Even if Trump goes through a half dozen national security advisors in the next eight -- even four -- years (highly unlikely), who gives a fig -- other than the company store’s clucking hens?
The yardstick is if the United States is more secure thanks to Donald Trump’s policies and actions. Is the military revitalizing? Can it project power where needed across the globe to defend U.S. interests and the homeland? Is China being contained? Has Trump restored and strengthened critical alliances in the Middle East? Is Trump successfully beating back ISIS and Islamic extremists? Are the Iranians checked? Is the southern border secure?

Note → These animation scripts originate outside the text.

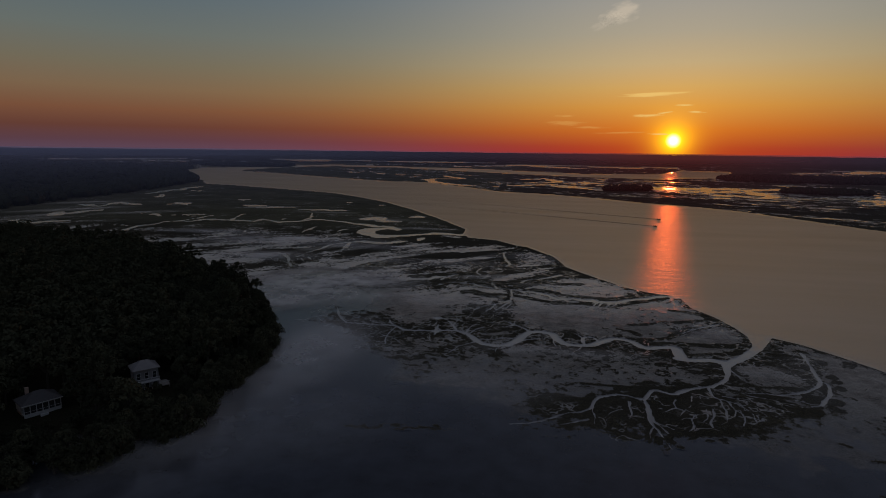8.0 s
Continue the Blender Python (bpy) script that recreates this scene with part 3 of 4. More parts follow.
# water lying far off among the woods and marsh: x, y, half length, half width, degrees
FAR_WATER = [(-2330, 2860, 330, 70, 46), (-3700, 4150, 600, 120, 15), (-1960, 2880, 200, 60, 30), (-1440, 3440, 220, 130, 0), (-1050, 3380, 260, 60, 0), (-600, 3440, 420, 60, 10), (-60, 2960, 300, 40, -5), (310, 2760, 150, 60, 0), (520, 2860, 110, 90, 0), (1000, 2330, 130, 30, -30), (1440, 2650, 250, 80, -20), (1700, 2600, 200, 60, -30)]
FAR_WATER += [(759, 1265, 60, 16, -30), (490, 730, 30, 10, -20), (460, 760, 24, 9, -20), (1560, 2170, 140, 60, -40), (1000, 1480, 220, 12, -25), (1080, 1400, 180, 10, -30), (365, 1130, 50, 9, 0), (560, 1225, 34, 12, 0), (482, 1050, 26, 12, 0), (270, 1222, 110, 14, 5), (800, 1215, 100, 10, -30), (540, 735, 50, 12, -40), (410, 662, 24, 9, -30), (-420, 1640, 120, 10, -20)]

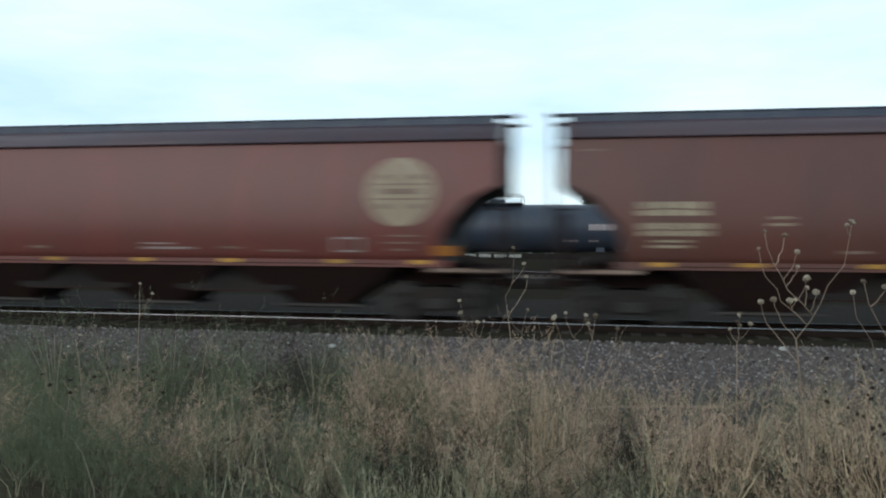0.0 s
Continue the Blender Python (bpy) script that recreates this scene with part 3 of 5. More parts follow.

Friday morning, Fox News’ Chris Wallace was with Bill Hemmer. Wallace said words to this effect: “There are problems in this [Trump’s] administration.” That’s quite an insight by Wallace. There have been problems in every administration dating back to Washington’s. The human experience tends not to achieve perfection. Oh, and as incidental as it seems to the process-obsessed, Trump has only occupied the Oval Office a month come February 20. A meager 30 days, but, undoubtedly, his administration should be an organizational shark.
By the way, in Trump’s Thursday presser, he remarked that his administration was performing like a “finely tuned machine.” If we’re reading Trump right, at the center of the storm, his team is getting the job done -- not without struggles, for the Trump presidency is destined to be an ongoing struggle, mostly with external forces. That’s Democrats, the left, and establishment interests (among which are old-line Republicans) domestically. With bad players and balky allies, hemispheric and overseas.
Stated earlier is that Trump is a disruptor with a cause. Or he can be framed thus: a change agent, historic in magnitude. At history’s forks in the road, when change is being made, storms and disruptions happen. Nations -- societies -- roil. For compelling reasons: the old ways aren’t working, aren’t meeting new challenges and demands.
The globalist order that took shape in the early 90s in the wake of the fall of communism meets the criteria for compelling change: “old ways not working and new challenges unmet.” What emerges from inevitable tumult is a new era, a generation or more where values are reordered, where society adjusts to better satisfy realities.
The colossal storm that rages with Trump is part of the man, but the man has arrived on the scene at a critical moment. If Lincoln could be channeled, he might suggest something providential about Trump now. After all, Lincoln brought with him a storm to the nation at an auspicious moment.
Whither goes the U.S.? What sort of nation will America be moving into the 21st Century? Trump, ever ambitious, aims for the Great American Reset… a restoration that is truer to fulfilling America’s original promise: liberty, security, and abundance.
As history demonstrates, great aims invite great antagonisms and upheavals… and great storms. Donald Trump is proving the case.